Popularity of the object oriented paradigm has ensured the prevalence of entity-relationship graphs in various fields. Providing proximity search on ER graphs is therefore, of importance. We provide a methodology for graph conductance based proximity search on ER graphs. Proximity is evaluated using entity scores based on steady-state distributions of random walks with restarts, considering the ER graph as a Markovian network. This helps us answer queries like “Entities near keywords biochemistry, Information, Retrieval”. We first introduce a conductancebased algorithm – the Bookmark coloring Algorithm which performs pushes using a special hubset of nodes for which steady-state ditributions have been pre-computed and stored and then propose a topK-based termination of the algorithm.
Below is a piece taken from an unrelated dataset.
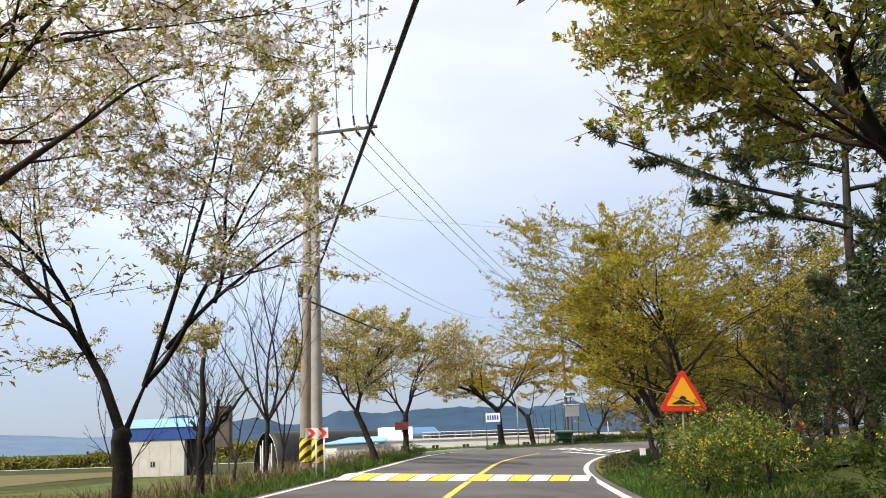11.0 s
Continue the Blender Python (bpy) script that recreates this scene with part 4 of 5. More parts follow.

Our search system is both time-wise and space-wise efficient and almost as accurate as the ObjectRank system, which we use as a baseline. We show this, via our experiments on Citeseer graphs of sizes 74K and 320K nodes. We explain the need of approximating some of the Personalized PageRank vectors with destination distributions obtained by running multiple random walks originating from those nodes, known as fingerprints. These ditributions approach the PPVs if the number of random walks are large. So, we present some of the schemes for allocating number of random walks for fingerprint computation viz. Saturate-Fill, Linear, Squared, Cohen-based, Uniform. We then justify the usage of a hybrid hubset which consists of word PPVs and entity FPs. The modified conductance-based algorithm can be used to compute directed proximity from a node `a’ to a node `b’ in the ER graph. This is defined as the probability that a random walk started from node `a’ reaches node `b’ before reaching node `a’. We also present ways to find topK most proximal nodes to a particular node. In many applications, the ER graph keeps changing(nodes get added/deleted, edge weights change). We propose an algorithm to update the above forms of proximity, given perturbations to the graph conductance matrix. We also propose a way to use this update algorithm to compute Personalized PageRank vectors faster.